Some see direct monetary finance of public services as heresy. But monetary policy is not a purely technical question. Asset-based QE unfairly benefits the already wealthy. Expenditure-based QE would spread its benefits to far more people.
Direct monetary finance of public services is considered dangerous by some chiefly because it can lead to inflation. If used recklessly it could create runaway inflation, as it did recently in Zimbabwe. But in the UK we all want to avoid high inflation. We do not face a choice between heresy and responsibility in fiscal and monetary policy, but between two kinds of QE: one that unfairly advantages the rich and another that raises the spending power of the majority.
What might such a policy mean in practice? At present when bonds held by the Bank of England mature new ones are purchased. Instead, the Bank could allocate that money to the NHS. It could go one step further and sell bonds to the private sector and then use the proceeds to finance the NHS, leaving the money supply the same.

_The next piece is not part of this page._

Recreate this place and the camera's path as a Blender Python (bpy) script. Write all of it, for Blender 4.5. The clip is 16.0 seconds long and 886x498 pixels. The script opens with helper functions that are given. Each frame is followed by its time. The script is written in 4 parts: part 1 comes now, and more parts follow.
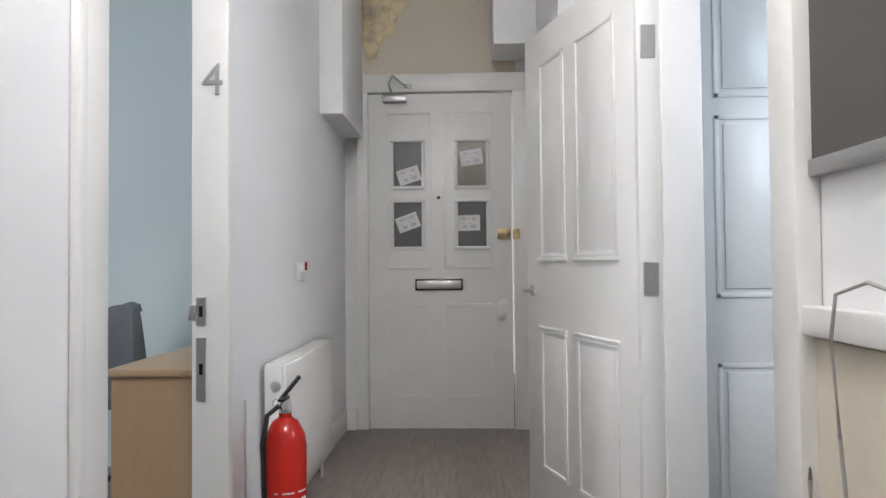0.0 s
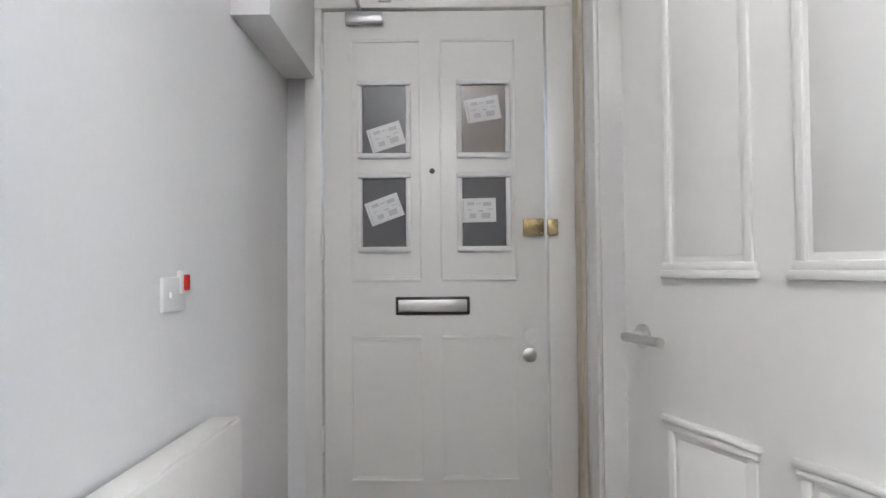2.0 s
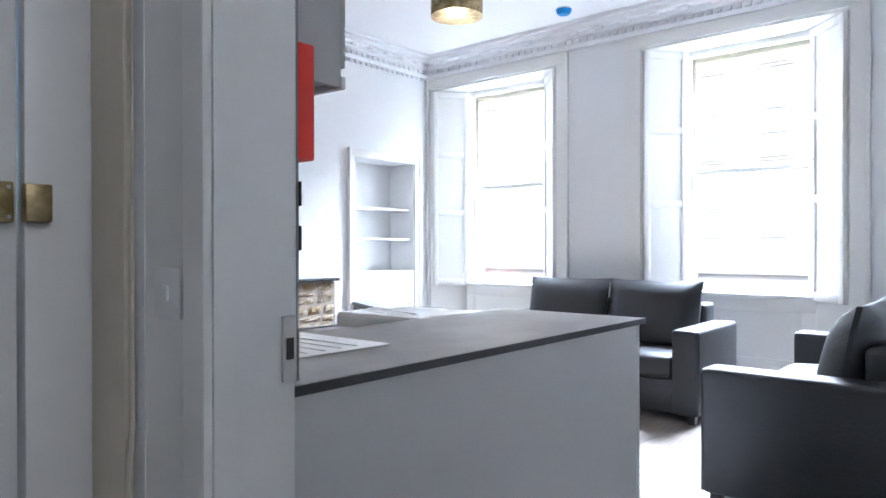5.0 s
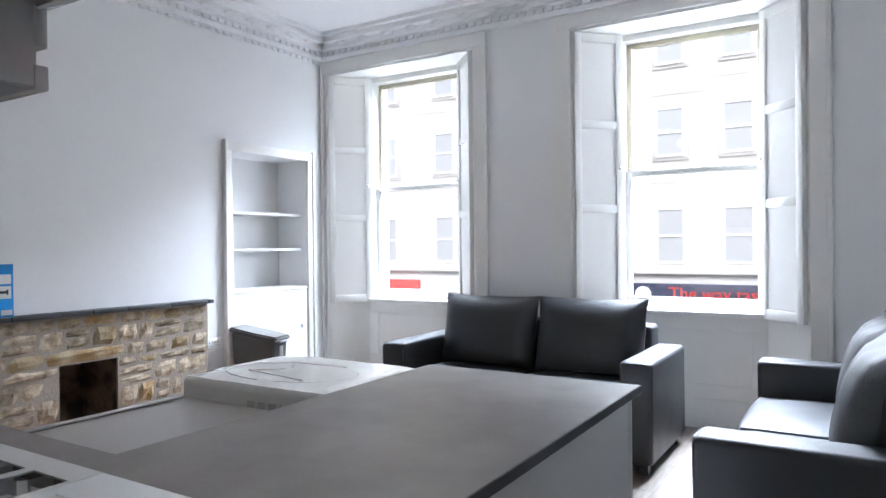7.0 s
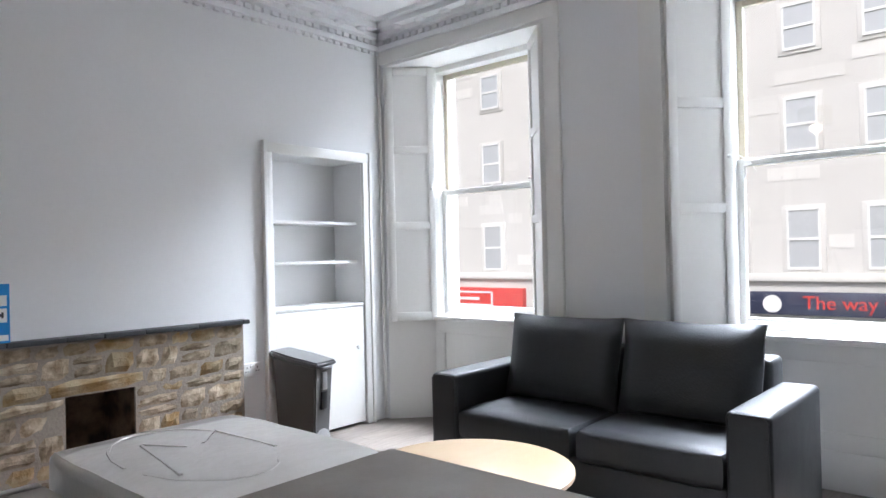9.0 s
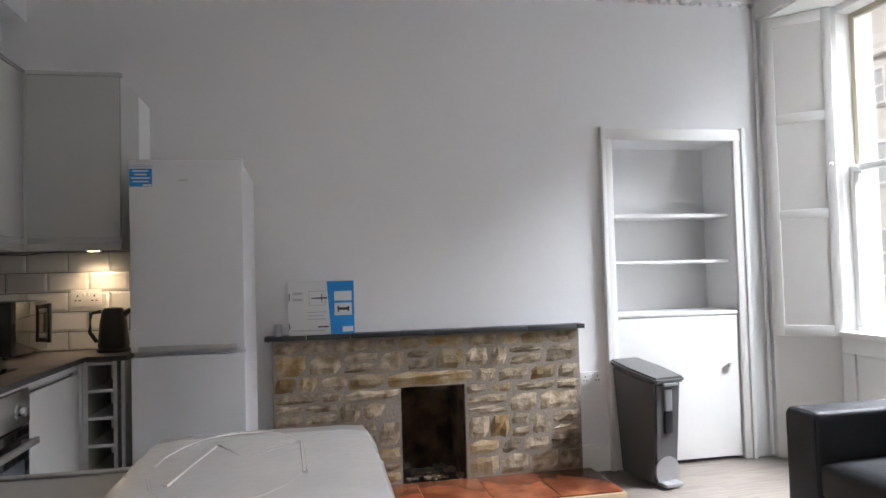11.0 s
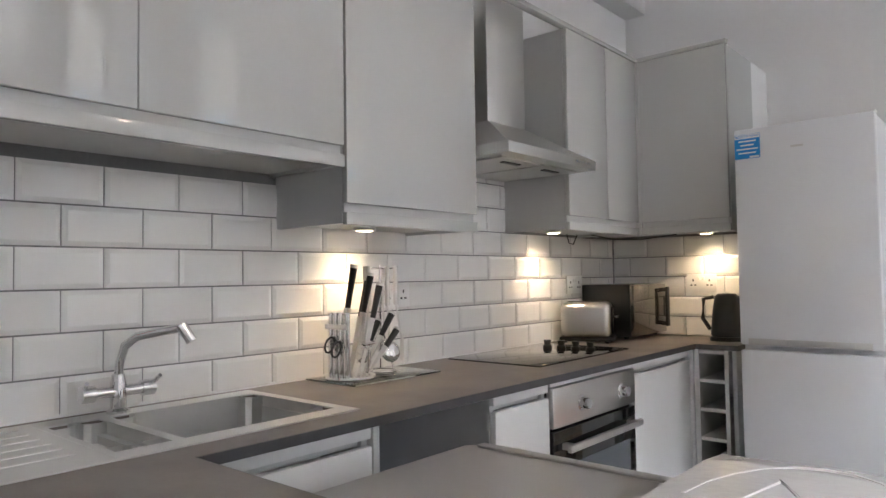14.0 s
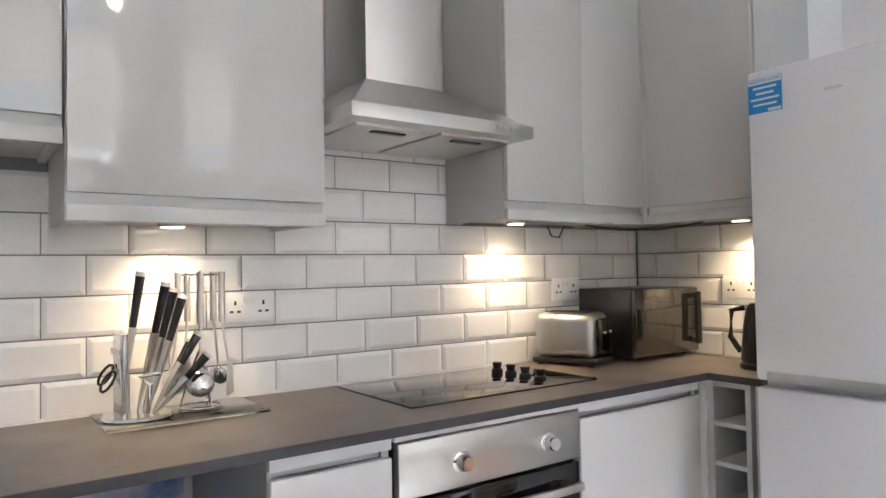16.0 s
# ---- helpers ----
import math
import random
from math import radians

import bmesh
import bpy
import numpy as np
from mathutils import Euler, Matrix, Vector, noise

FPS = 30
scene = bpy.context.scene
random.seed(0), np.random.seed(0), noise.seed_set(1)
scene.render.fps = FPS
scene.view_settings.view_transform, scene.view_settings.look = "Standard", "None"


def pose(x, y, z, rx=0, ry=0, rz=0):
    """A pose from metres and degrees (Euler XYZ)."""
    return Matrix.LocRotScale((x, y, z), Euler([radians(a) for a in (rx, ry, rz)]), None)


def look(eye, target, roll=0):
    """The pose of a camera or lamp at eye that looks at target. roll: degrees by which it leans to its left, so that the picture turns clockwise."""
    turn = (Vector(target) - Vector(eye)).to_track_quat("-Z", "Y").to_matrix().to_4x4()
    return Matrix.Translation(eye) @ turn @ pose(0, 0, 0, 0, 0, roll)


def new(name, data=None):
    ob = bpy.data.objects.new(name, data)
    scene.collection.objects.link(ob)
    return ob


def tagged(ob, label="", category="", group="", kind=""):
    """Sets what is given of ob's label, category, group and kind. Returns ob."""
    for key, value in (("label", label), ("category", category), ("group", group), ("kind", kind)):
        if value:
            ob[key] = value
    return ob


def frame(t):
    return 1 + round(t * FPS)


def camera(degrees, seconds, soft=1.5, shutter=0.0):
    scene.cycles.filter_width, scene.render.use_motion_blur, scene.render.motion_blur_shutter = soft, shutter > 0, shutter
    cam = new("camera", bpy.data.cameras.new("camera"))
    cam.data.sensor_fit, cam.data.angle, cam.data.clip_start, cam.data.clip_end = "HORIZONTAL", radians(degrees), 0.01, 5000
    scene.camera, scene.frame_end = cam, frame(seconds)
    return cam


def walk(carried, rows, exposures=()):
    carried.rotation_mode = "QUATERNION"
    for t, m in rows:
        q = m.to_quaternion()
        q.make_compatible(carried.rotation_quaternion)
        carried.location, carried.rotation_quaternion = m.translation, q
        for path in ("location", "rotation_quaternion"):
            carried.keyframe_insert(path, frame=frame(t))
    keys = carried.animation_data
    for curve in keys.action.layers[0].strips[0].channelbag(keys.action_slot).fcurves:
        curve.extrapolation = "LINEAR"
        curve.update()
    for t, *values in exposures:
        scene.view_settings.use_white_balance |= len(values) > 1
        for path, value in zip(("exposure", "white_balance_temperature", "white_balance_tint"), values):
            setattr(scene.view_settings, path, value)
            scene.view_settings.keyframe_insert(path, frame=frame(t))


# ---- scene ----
cam = camera(66.1, 16.0)
PATH = [
    (0, (-0.109, -0.411, 1.088), (-0.178, 1.587, 1.138), -0.5),
    (0.5, (-0.138, -0.021, 1.1), (-0.204, 1.978, 1.147), -0.5),
    (1, (-0.155, 0.398, 1.11), (-0.21, 2.397, 1.157), -0.5),
    (1.5, (-0.191, 0.802, 1.116), (-0.232, 2.801, 1.164), -0.6),
    (2, (-0.234, 1.201, 1.126), (-0.244, 3.2, 1.182), -0.5),
    (2.5, (-0.225, 1.568, 1.173), (-0.109, 3.564, 1.222), -0.7),
    (3, (-0.262, 1.886, 1.215), (0.172, 3.838, 1.26), -0.4),
    (3.5, (-0.387, 2.168, 1.256), (0.486, 3.968, 1.256), -0.2),
    (4, (-0.31, 2.44, 1.22), (0.827, 4.085, 1.22), -0.6),
    (4.5, (-0.268, 2.592, 1.209), (1.081, 4.068, 1.205), -0.3),
    (5, (-0.25, 2.762, 1.218), (1.28, 4.05, 1.211), -0.1),
    (7.5, (0.66, 3.436, 1.342), (2.364, 4.483, 1.33), -0.6),
    (8, (0.808, 3.452, 1.352), (2.469, 4.566, 1.346), -0.8),
    (8.2, (0.925, 3.484, 1.355), (2.567, 4.626, 1.354), -0.9),
    (10.5, (2.094, 3.58, 1.288), (2.882, 5.417, 1.334), -1.7),
    (11, (2.31, 3.582, 1.272), (2.69, 5.544, 1.34), -1.6),
    (11.5, (2.372, 3.62, 1.26), (2.364, 5.618, 1.348), -1.5),
    (12, (2.415, 3.598, 1.264), (2.033, 5.558, 1.36), -1.2),
    (12.5, (2.427, 3.587, 1.262), (1.748, 5.466, 1.354), -1.1),
    (13, (2.41, 3.654, 1.246), (1.486, 5.426, 1.328), -0.9),
    (13.5, (2.376, 3.784, 1.239), (1.246, 5.432, 1.322), -0.8),
    (14, (2.412, 3.977, 1.24), (1.106, 5.489, 1.321), -0.9),
    (14.5, (2.463, 4.219, 1.256), (1.05, 5.632, 1.33), -1.0),
    (15, (2.489, 4.481, 1.254), (0.989, 5.801, 1.321), -1.0),
    (15.5, (2.532, 4.746, 1.26), (0.96, 5.98, 1.328), -1.1),
    (16, (2.573, 5.02, 1.274), (0.947, 6.183, 1.333), -1.0),
]
EXPOSURES = [(0.0, 1.62, 6330, 11), (1.0, 1.70, 6330, 11), (2.0, 1.92, 6220, 11), (3.5, 1.85, 6030, 11), (5.0, 1.24, 5560, 10), (7.5, 0.56, 5850, 10),
             (8.2, 0.46, 5900, 10), (10.5, 0.1, 6350, 12), (12.5, 0.58, 6400, 12), (14.0, 0.92, 6350, 12), (16.0, 1.25, 6300, 12)]
walk(cam, [(t, look(eye, target, roll)) for t, eye, target, roll in PATH],
     exposures=EXPOSURES)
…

This is now the choice we face. Claims that a government should live within its means ignore the fact that Quantitative Easing, which we have all come to accept, is a way of living beyond what a government can achieve with the proceeds of taxation alone. The real choice is between good and bad ways of living ‘beyond our means’: one that disproportionately benefits the wealthy few, or one that benefits the majority, while improving our neglected public services into the bargain.